(Exercise brief): Print the lines of the listing below verbatim from its first line through the line bearing "import random". Any pictures are to be omitted.

(Source data):
** begin **

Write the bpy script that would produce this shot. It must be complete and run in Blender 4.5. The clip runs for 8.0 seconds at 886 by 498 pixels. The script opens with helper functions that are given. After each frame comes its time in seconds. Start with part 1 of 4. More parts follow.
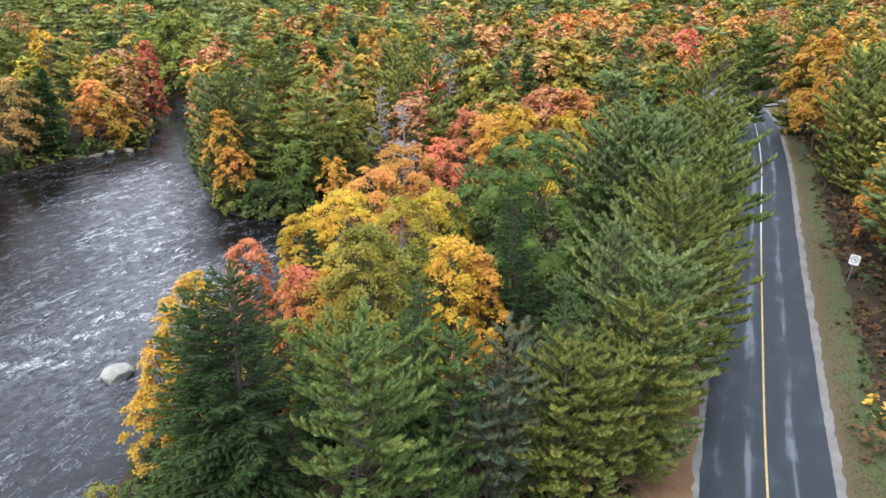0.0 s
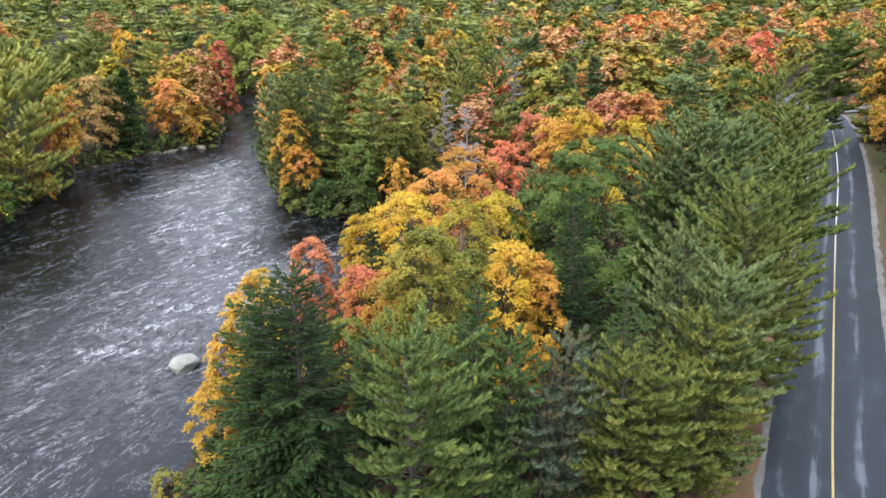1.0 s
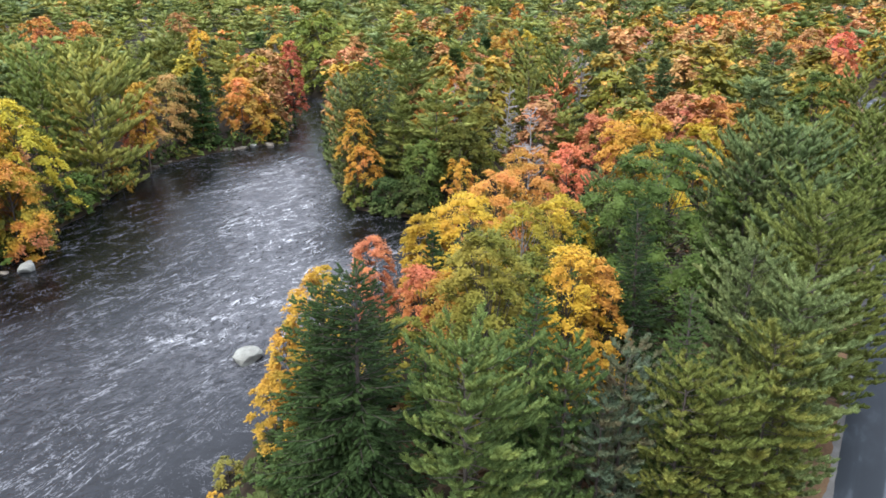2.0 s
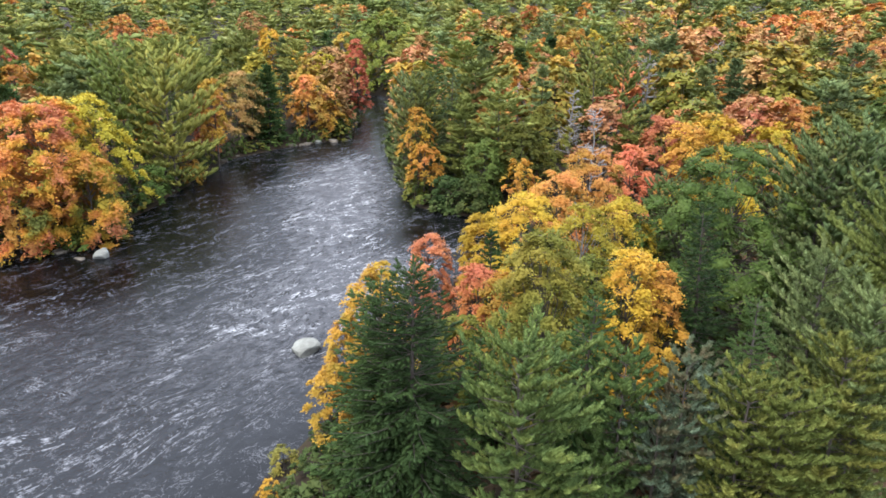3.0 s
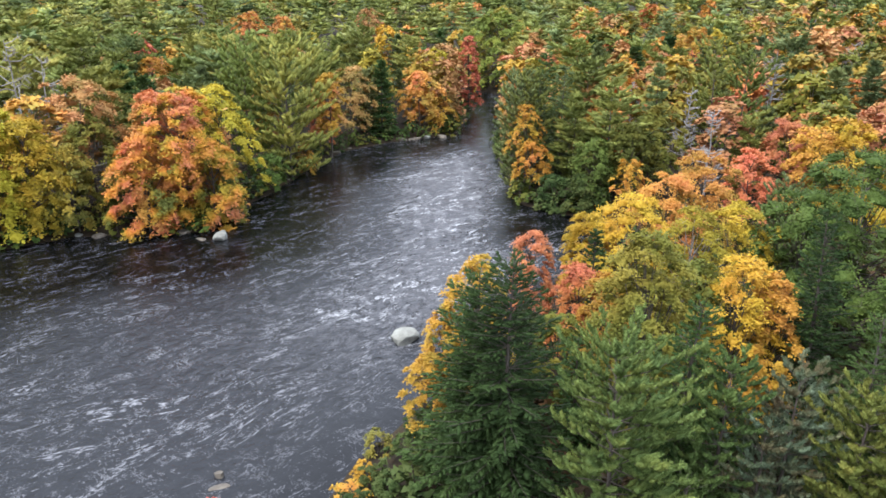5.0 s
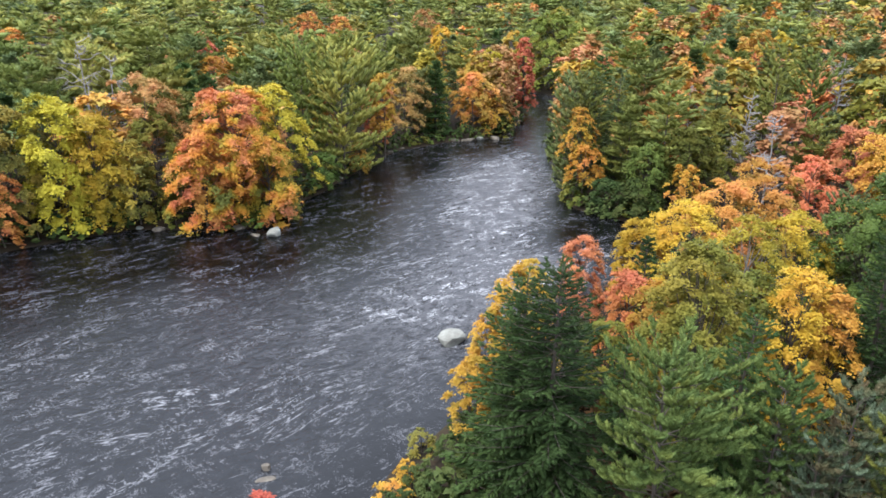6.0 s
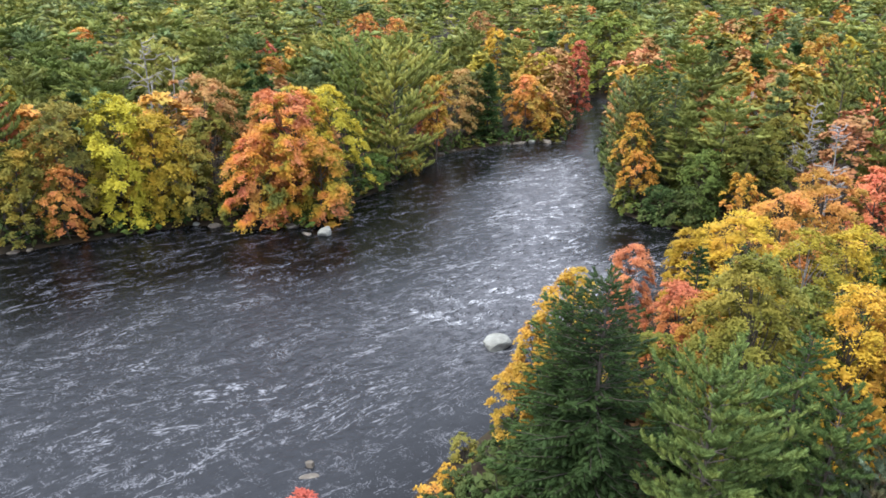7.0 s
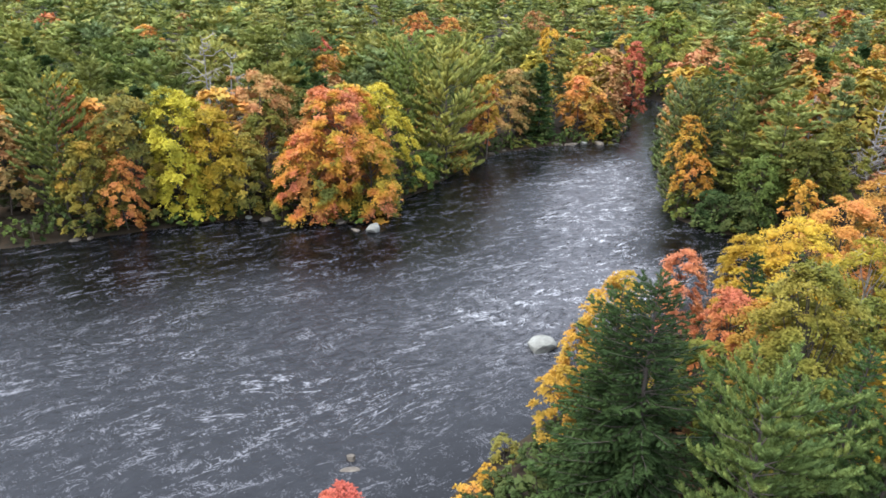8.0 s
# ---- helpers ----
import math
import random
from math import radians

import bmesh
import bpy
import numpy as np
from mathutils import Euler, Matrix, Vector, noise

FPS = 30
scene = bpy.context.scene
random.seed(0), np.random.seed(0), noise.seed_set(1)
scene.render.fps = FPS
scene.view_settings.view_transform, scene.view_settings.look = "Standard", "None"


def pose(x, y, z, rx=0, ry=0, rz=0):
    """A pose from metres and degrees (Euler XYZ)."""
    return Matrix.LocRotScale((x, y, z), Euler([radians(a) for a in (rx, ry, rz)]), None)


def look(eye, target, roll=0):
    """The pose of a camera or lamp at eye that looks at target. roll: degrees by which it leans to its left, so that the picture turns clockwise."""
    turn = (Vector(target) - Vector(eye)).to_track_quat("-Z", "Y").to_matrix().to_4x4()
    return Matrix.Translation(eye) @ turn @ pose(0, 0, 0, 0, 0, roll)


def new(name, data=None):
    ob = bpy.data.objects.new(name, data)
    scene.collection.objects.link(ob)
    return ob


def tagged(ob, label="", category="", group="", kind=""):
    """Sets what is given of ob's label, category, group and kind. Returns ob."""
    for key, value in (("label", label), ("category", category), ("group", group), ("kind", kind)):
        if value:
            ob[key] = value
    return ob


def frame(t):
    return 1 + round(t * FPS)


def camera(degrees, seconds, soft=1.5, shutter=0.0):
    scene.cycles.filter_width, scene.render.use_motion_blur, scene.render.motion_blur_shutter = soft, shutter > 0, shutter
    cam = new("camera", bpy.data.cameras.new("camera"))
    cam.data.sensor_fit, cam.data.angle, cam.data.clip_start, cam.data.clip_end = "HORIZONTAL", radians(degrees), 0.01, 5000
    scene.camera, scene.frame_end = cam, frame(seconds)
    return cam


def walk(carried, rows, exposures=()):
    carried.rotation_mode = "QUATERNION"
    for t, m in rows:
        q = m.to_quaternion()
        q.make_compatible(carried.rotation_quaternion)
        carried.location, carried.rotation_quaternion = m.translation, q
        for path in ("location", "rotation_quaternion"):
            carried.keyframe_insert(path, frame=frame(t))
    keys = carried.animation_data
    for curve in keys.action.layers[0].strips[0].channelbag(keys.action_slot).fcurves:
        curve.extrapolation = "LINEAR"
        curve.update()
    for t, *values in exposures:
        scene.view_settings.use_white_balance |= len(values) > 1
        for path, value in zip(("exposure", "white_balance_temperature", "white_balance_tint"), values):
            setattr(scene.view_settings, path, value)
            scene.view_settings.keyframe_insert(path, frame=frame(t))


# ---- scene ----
cam = camera(64.26, 8.0, soft=1.62)

walk(cam, [
    (0.0, pose(0.000, 0.000, 25.000, 69.980, -0.146, 0.000)),
    (0.5, pose(0.024, -0.043, 25.150, 69.985, -0.092, 2.561)),
    (1.0, pose(0.003, -0.068, 25.245, 70.005, -0.081, 5.128)),
    (1.5, pose(0.002, -0.061, 25.348, 70.000, 0.031, 7.672)),
    (3.0, pose(0.025, -0.076, 25.305, 69.943, 0.108, 15.334)),
    (3.5, pose(-0.004, -0.072, 25.211, 69.895, 0.117, 17.588)),
    (4.0, pose(0.007, -0.108, 25.080, 69.863, 0.224, 19.797)),
    (4.5, pose(0.084, -0.214, 25.074, 69.851, 0.219, 22.004)),
    (6.0, pose(0.202, -0.166, 25.222, 69.884, 0.108, 28.530)),
    (6.5, pose(0.247, -0.142, 25.359, 69.917, 0.022, 30.725)),
    (7.0, pose(0.273, -0.098, 25.441, 69.976, -0.022, 32.825)),
    (7.5, pose(0.290, -0.084, 25.419, 69.961, -0.111, 34.945)),
    (8.0, pose(0.296, 0.007, 25.329, 69.960, -0.257, 37.044)),
])

# ---- world, sun, exposure ----
world = bpy.data.worlds.new("overcast_sky")
scene.world = world
world.use_nodes = True
wn = world.node_tree
for n in list(wn.nodes):
    wn.nodes.remove(n)
w_out = wn.nodes.new("ShaderNodeOutputWorld")
w_bg = wn.nodes.new("ShaderNodeBackground")
w_sky = wn.nodes.new("ShaderNodeTexSky")
w_sky.sky_type = "NISHITA"
w_sky.sun_disc = False
w_sky.sun_elevation = radians(60)
w_sky.sun_rotation = radians(217)
w_sky.air_density = 1.0
w_sky.dust_density = 4.0
w_mix = wn.nodes.new("ShaderNodeMixRGB")
w_mix.inputs["Fac"].default_value = 0.80          # cloud cover over the sky
w_mix.inputs["Color2"].default_value = (12.0, 13.3, 16.0, 1)
wn.links.new(w_sky.outputs["Color"], w_mix.inputs["Color1"])
# an overcast sky is brightest overhead
w_co = wn.nodes.new("ShaderNodeTexCoord")
w_sep = wn.nodes.new("ShaderNodeSeparateXYZ")
w_up = wn.nodes.new("ShaderNodeMapRange")
w_up.inputs["From Min"].default_value, w_up.inputs["From Max"].default_value = 0.0, 1.0
w_up.inputs["To Min"].default_value, w_up.inputs["To Max"].default_value = 0.52, 1.42
w_shade = wn.nodes.new("ShaderNodeVectorMath")
w_shade.operation = "SCALE"
wn.links.new(w_co.outputs["Generated"], w_sep.inputs[0])
wn.links.new(w_sep.outputs["Z"], w_up.inputs["Value"])
wn.links.new(w_mix.outputs["Color"], w_shade.inputs[0])
wn.links.new(w_up.outputs[0], w_shade.inputs["Scale"])
wn.links.new(w_shade.outputs[0], w_bg.inputs["Color"])
w_bg.inputs["Strength"].default_value = 0.13
wn.links.new(w_bg.outputs["Background"], w_out.inputs["Surface"])

sun_data = bpy.data.lights.new("sun", "SUN")
sun_data.energy = 1.7
sun_data.angle = radians(25)
sun_data.color = (1.0, 0.96, 0.9)
sun = new("sun", sun_data)
sun.matrix_world = look((-45, -60, 130), (0, 0, 0))
scene.view_settings.exposure = 0.60


# ---- materials ----
def mat(name):
    m = bpy.data.materials.new(name)
    m.use_nodes = True
    nt = m.node_tree
    return m, nt, nt.nodes["Principled BSDF"], nt.nodes["Material Output"]


def node(nt, kind, **values):
    n = nt.nodes.new("ShaderNode" + kind)
    for k, v in values.items():
        n.inputs[k].default_value = v
    return n


def math_node(nt, op, a, b):
    n = nt.nodes.new("ShaderNodeMath")
    n.operation = op
    for i, v in enumerate((a, b)):
        if isinstance(v, (int, float)):
            n.inputs[i].default_value = v
        elif v is not None:
            nt.links.new(v, n.inputs[i])
    return n.outputs[0]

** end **

(Output for this task):
Write the bpy script that would produce this shot. It must be complete and run in Blender 4.5. The clip runs for 8.0 seconds at 886 by 498 pixels. The script opens with helper functions that are given. After each frame comes its time in seconds. Start with part 1 of 4. More parts follow.
0.0 s
1.0 s
2.0 s
3.0 s
5.0 s
6.0 s
7.0 s
8.0 s
# ---- helpers ----
import math
import random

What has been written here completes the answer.